With Potash Corp. of Saskatchewan Inc. (NYSE:POT) lowering its 2009 earnings estimates and 2010 outlook for demand last week, analysts are expecting downward pressure on the company's shares for the rest of the year.
Brian MacArthur, analyst with UBS, suggests U.S. and offshore buyers are still waiting to see if China will get an even lower contract price than India did when it agreed to US$460 a tonne with Russian producer Silvinit earlier this summer.
"The Indian contract has not been viewed as a market bottom," he said in a note Monday. "The late U.S. harvest and record yield prospects despite 30% lower potash use also lower 2009 demand prospects and the size of a 2010 rebound."
Last Friday, Potash Corp. revised its 2009 EPS to US$3.25-US$3.75 from US$4-US$5 while slashing its 2010 global demand forecast to 50 million to 55 million tonnes from 55 to 60 million tonnes.

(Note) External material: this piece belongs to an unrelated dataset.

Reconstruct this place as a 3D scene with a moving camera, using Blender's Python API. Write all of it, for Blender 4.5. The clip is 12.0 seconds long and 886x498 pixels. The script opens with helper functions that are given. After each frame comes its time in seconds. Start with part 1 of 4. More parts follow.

UBS notes that Potash Corp.'s shipments in North America fell 65% in 2009, nixing expectations of a rebound in the third quarter.
"Soft demand trends have continued throughout the summer, making our demand forecast too optimistic," he said. UBS has cut its 2010 shipment forecast to 8.4 million tonnes from 9 million tonnes.
Fai Lee, analyst with RBC Capital Markets, also sees pressure on Potash Corp. in the near term but is more optimistic about a recovery in 2010.
"We believe long-term fundamentals driven by the constant need to improve food production will eventually outweigh current market challenges," Mr. Lee said in a note. "The magnitude of the expected rebound in 2010 will depend heavily on Chinese demand for potash."
RBC has dropped its EPS estimates in 2009, 2010 and 2011 to US$2.39, US$6.81 and US$8.52 from US$3.39, US$9.77, and US$9.81 respectively on the lower forecasting, while cutting its target price to US$110 from US$115.It maintains an Outperform rating with average risk, however.
Meanwhile UBS has also lowered its EPS forecast, to US$3.25 from US$3.95. Its Neutral rating and US$95 price target remain unchanged.